GADSDEN, Ala. (ABP) — The “Ten Commandments Judge” is back and is aiming for a higher Alabama office than the one from which he was fired two years ago.
Roy Moore announced Oct. 3 that he was running for governor in his home state of Alabama. His colleagues on the Alabama Supreme Court removed Moore from his job as chief justice in 2003, after he openly defied a succession of federal court decisions. The courts had said Moore's action to place a Ten Commandments monument in the Alabama judicial headquarters building in Montgomery was unconstitutional.
Moore's decision to run in the 2006 election means he will likely go head-to-head with current Gov. Bob Riley, who is a conservative and a Southern Baptist, in the Republican primary.
Announcing his candidacy in Gadsden, near his home, the 58-year-old Moore said he wouldn't try to bring the monument back to a government building. It now sits in the narthex of an evangelical Protestant church in Gadsden.
“But I'll tell you what I will do,” he said, according to news reports. “I will defend the right of every citizen of this state — including judges, coaches, teachers, city, county and state officials — to acknowledge God as the sovereign source of law, liberty and government.”
Moore, a Republican, was elected to head the state's judiciary in 2000, after gaining fame for refusing to remove another tribute to the Decalogue from the wall of his courtroom as a county judge in rural Alabama. In the summer of 2001, he installed a two-ton granite monument, featuring the Protestant King James version of the commandments, in the center of the judicial building's rotunda. The installation took place without the permission or knowledge of Moore's colleagues on the court.
A group of Alabama attorneys sued Moore for violating the First Amendment's ban on government establishment of religion. Federal courts at every level agreed with them, and ordered Moore to remove the monument.
Moore refused to do so, contending — as he had in the lawsuit over the monument itself — that his oath of office required him to “acknowledge God” and that the monument was his way of doing so.
A state judicial-ethics panel removed him from office for refusing the federal orders.
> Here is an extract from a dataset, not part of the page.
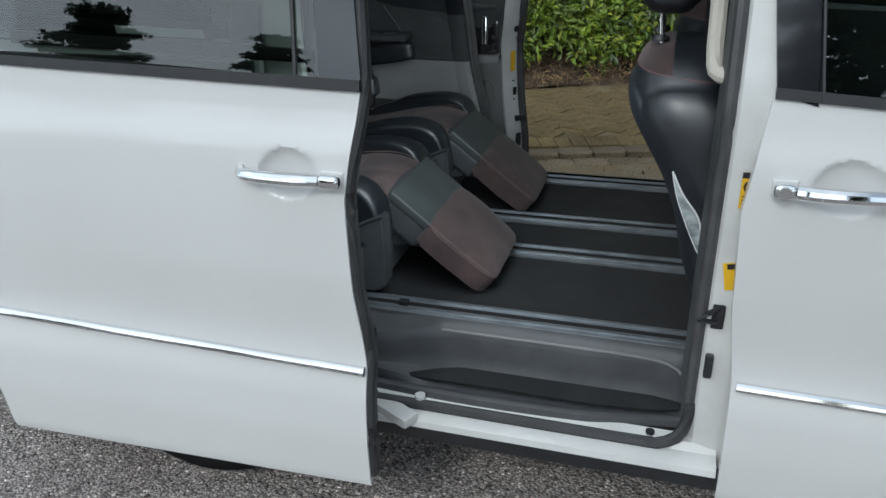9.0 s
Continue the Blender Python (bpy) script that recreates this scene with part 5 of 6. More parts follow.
    up = V(-t.z, 0, t.x)
    o = V(0.455, cy, 0.738)
    turn = Matrix(((t.x, 0, up.x, o.x), (0, 1, 0, o.y), (t.z, 0, up.z, o.z), (0, 0, 0, 1)))
    part("leg_rest_body", box((0.175, 0.322, 0.085), turn @ pose(0.052, 0, -0.062), 0.022, 4), SHELL, seat, "dark plastic leg rest body")
    part("leg_rest_panel", box((0.155, 0.335, 0.026), turn @ pose(0.06, 0, -0.012), 0.007, 3), PANELGREY, seat, "smooth grey leg rest panel")
    part("panel_edge", sweep([turn @ V(-0.012, -0.163, -0.001), turn @ V(0.118, -0.163, -0.001)], 0.0035, 6), PANELGREY, seat)
    foot = bmesh.new()
    bmesh.ops.create_cube(foot, size=2.0)
    bmesh.ops.subdivide_edges(foot, edges=foot.edges[:], cuts=15, use_grid_fill=True)
    for v in foot.verts:
        c = v.co.copy()
        q = (abs(c.x) ** 9 + abs(c.y) ** 9 + abs(c.z) ** 5) ** (1 / 9)
        k = (abs(c.x) ** 7 + abs(c.y) ** 7) ** (1 / 7)
        c = c / max(1.0, k if abs(c.z) < 0.99 else q)
        taper = 1 - 0.05 * max(0, c.x)
        v.co = turn @ V(0.245 + 0.1275 * c.x, -0.008 + 0.1825 * c.y * taper, -0.032 + 0.042 * c.z * (1 - 0.16 * max(abs(c.x), abs(c.y)) ** 4) + 0.008 * (1 - c.x ** 4) * (1 - c.y ** 4) * (1 if c.z > 0 else 0))
    part("leg_rest_pad", crumple(foot, 0.003, 14, cy), SUEDE, seat, "brown suede leg rest pad")
    ring = [turn @ V(x, y, 0.0035) for x, y in ((0.122, -0.176), (0.24, -0.178), (0.345, -0.170))]
    part("seam", sweep(curve_points([tuple(p) for p in ring], 12), 0.0025, 5), SEAM, seat)
    part("leg_rest_arm", join(cyl(0.062, 0.062, 0.27, turn @ pose(0.055, 0, -0.095, 90, 0, 0), 28, 0.006), box((0.12, 0.27, 0.07), turn @ pose(0.06, 0, -0.07), 0.01)), SHELL, seat, "dark plastic hinge cover")
    # head rest
    hr = part("head_rest", crumple(pad([(-0.30, 1.565), (-0.255, 1.545), (-0.222, 1.46), (-0.212, 1.38), (-0.23, 1.30)], cy - 0.135, cy + 0.135, 0.10, 0.012, 0.03, 18, 13), 0.002, 9), HEADCLOTH, seat, "black head rest on chrome posts")
    for s in (-1, 1):
        part("post", cyl(0.0065, 0.0065, 0.10, pose(-0.252, cy + s * 0.07, 1.295, 0, -14, 0), 12), CHROME, hr)
        part("post_collar", cyl(0.021, 0.016, 0.012, pose(-0.258, cy + s * 0.07, 1.264, 0, -14, 0), 16, 0.003), BLACK, hr)
    # arm rests
    for s in (-1, 1):
        yc = cy + s * (0.28 if s * outer < 0 else 0.305)
        lift = {(-1, -1): -0.015, (-1, 1): 0.0, (1, -1): 0.02, (1, 1): 0.035}[(outer, s)]
        x1 = 0.15 if (outer, s) == (1, 1) else 0.215
        zc = 0.878 + lift
        arm = block((0.19, 0.0325), lambda z: 0.0, -0.039, 0.039, 0.0, 5.0, 14)
        tilt = pose(x1 - 0.185, yc, zc, 0, -8, 0)
        bmesh.ops.transform(arm, matrix=tilt, verts=arm.verts)
        arm = part("arm_rest", arm, LEATHER, seat, "padded black leather arm rest")
        for q in (-1, 1):
            rim = curve_points([(-0.16, q * 0.0305, 0.028), (0.10, q * 0.0305, 0.028), (0.145, q * 0.030, 0.025), (0.166, q * 0.0285, 0.014)], 20)
            part("stitching", sweep([tilt @ p for p in rim], 0.0008, 4), STITCH, arm)
    part("back_shell", box((0.05, 0.44, 0.55), pose(-0.245, cy, 0.95, 0, -24, 0), 0.02, 3), SHELL, seat)
    # label loops at the cushion's root
    part("anchor_label", box((0.015, 0.002, 0.008), pose(0.01, cy + w - 0.002, 0.724, 0, 0, 30)), BELT, seat, "small grey anchor label")
    return seat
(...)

Alabama Gov. Bob Riley and then-Attorney General Bill Pryor, both fellow Republicans, supported that decision, which was upheld by both a specially appointed state Supreme Court and the federal Supreme Court.
Riley spokesman Jeff Emerson, in a statement released after Moore's announcement, said much of the former judge's proposed platform echoes the current governor's.
“It appears Roy Moore is campaigning on an agenda that echoes the same positions Gov. Riley has already taken,” he said. “Most of the issues Roy Moore outlined were detailed in Gov. Riley's 'Plan for Change' back in 2002, and Gov. Riley has worked ever since then to implement them.”
Besides the religious component, Moore's announced platform includes term limits for state legislators and immigration reform.
Riley angered some of the state's conservatives in 2004 by endorsing an effort to reform the state's constitution and tax code, which many economists have said perpetuates poverty in Alabama. A wide array of Alabama's religious and other special-interest groups endorsed tax reform as a way to provide relief to poor and middle-class people. But some conservative groups — including the state affiliate of the Christian Coalition — feared it would have made it easier for legislators to raise taxes.
Despite its broad official backing, tax reform was easily defeated by voters. Polls at the time showed that Moore could easily beat Riley in a hypothetical gubernatorial match-up.
But one Alabama resident said the idea of Moore as governor reminded him of a darker period in Alabama history.
“I can say safely that it would be the most tragic thing I can see for the state, to have him represent this state,” said Jon Broadway, according to the Montgomery Advertiser. “It would make [late Gov.] George Wallace look like a distinguished gentleman.”